The report also spotlighted the region’s refugee crises, which pose significant challenges to labour markets. While Syria is the largest source of refugees in the world, Lebanon and Jordan

are major recipients, hosting the highest numbers of refugees per capita in the world. Refugees face difficulties finding jobs in their host countries, where they compete with locals for work, many resorting to working informally.

Equally concerning is the upsurge in internal displacement arising from conflict, violence and natural disasters. Syria, Yemen, Iraq and the Occupied Palestinian Territory face significant internal displacement crises, imposing tremendous strains on their resources and infrastructure.

The region also faces both the challenges and opportunities of environmental and climate change. The report found that, with the right green policies, the region could increase its GDP by US$200 billion and create 2 million more jobs by 2050. However, this requires implementing appropriate policies and measures to ensure a just transition that supports all affected individuals and leaves no one behind.

The way forward

“Promoting decent work, including in the green economy, plays a central role in advancing social justice, eliminating discrimination and ensuring that no one, irrespective of their age, sex, nationality or religion, is left behind,” said ILO Senior Employment Policy Specialist and Head of the Regional Economic and Social Analysis Unit, Tariq Haq, who led development of the report. “Concerted efforts and integrated measures need to consider both the supply and demand sides of the labour market, as well as the intermediation between them, and the report presents a set of policy recommendations to achieve this,” Haq said.
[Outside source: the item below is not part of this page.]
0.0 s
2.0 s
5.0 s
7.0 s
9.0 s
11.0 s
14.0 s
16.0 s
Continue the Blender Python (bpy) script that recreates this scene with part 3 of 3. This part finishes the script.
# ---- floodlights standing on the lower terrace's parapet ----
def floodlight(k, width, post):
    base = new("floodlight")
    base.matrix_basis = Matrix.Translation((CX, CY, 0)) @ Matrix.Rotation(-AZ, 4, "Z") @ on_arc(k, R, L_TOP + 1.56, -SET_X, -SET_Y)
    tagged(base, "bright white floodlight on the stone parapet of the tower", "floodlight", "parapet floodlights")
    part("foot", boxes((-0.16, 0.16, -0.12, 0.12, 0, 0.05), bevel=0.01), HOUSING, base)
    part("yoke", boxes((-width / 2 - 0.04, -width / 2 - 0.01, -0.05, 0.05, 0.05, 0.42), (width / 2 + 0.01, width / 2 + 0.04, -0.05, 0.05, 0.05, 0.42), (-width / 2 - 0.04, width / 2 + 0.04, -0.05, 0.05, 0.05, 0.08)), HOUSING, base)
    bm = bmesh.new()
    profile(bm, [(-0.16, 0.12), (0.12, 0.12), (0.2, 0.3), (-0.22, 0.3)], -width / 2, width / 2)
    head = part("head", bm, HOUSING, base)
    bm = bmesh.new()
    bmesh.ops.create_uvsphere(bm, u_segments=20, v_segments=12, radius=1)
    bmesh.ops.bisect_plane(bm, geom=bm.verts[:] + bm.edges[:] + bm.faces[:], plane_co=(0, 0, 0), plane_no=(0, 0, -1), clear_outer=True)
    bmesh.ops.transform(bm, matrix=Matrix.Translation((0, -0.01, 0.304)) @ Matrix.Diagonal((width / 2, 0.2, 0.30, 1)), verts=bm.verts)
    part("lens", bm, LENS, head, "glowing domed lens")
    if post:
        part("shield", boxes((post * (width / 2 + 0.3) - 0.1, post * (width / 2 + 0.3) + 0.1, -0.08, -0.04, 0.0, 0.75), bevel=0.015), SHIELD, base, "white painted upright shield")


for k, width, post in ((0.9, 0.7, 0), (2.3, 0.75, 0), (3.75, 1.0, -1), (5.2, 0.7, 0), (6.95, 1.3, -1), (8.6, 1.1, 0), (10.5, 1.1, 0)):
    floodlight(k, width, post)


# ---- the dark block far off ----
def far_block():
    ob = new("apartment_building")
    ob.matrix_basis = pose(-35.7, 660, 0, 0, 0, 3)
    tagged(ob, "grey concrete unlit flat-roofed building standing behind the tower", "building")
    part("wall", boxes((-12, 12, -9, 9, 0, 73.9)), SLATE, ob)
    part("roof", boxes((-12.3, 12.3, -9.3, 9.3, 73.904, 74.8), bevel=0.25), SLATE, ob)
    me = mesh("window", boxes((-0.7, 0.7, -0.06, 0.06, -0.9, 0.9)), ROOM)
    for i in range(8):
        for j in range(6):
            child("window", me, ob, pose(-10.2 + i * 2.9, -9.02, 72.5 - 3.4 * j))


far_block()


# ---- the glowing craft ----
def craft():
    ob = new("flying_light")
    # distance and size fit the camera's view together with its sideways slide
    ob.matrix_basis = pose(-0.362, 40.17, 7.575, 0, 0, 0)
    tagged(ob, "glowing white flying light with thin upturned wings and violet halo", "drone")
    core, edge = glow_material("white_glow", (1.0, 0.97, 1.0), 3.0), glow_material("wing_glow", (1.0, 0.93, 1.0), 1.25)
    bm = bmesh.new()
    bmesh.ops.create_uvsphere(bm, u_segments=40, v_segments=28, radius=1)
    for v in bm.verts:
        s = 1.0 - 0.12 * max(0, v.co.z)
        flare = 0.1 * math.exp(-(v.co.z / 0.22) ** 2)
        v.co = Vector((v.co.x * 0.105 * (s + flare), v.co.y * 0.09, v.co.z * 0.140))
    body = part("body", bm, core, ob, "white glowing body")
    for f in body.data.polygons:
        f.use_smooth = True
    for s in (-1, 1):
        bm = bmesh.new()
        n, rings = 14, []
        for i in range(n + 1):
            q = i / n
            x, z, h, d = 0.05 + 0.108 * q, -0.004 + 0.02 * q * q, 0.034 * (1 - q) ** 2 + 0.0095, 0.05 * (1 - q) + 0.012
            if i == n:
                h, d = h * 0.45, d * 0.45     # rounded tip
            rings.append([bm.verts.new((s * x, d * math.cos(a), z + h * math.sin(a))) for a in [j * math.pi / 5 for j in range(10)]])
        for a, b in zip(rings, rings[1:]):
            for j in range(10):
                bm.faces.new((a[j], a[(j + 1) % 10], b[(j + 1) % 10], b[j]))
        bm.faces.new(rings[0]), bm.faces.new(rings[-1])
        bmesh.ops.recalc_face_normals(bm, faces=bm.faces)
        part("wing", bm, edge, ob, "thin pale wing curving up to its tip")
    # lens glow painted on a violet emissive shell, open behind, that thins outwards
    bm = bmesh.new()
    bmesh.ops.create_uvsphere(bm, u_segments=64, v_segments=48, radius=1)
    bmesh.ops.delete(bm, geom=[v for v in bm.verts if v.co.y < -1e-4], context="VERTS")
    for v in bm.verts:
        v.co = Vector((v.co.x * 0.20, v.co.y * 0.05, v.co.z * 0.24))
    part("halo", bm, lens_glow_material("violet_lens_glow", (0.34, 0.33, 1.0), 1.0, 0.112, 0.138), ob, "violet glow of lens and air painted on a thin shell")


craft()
The recommendations include designing and implementing pro-employment and inclusive macroeconomic and sectoral policies, enabling factors for manufacturing and higher value- added services growth, improving the skills and education system and promoting lifelong learning. Further recommendations pertain to promoting the transition from the informal to the formal economy, bridging the gender gap, improving labour market information, addressing inequalities and protecting workers’ rights. The report also proposes an array of specific measures to encourage a just transition.

 

About the ILO: Advancing social justice, promoting decent work

The International Labour Organization is the United Nations agency for the world of work. We bring together governments, employers and workers to drive a human-centred approach to the future of work through employment creation, rights at work, social protection and social dialogue.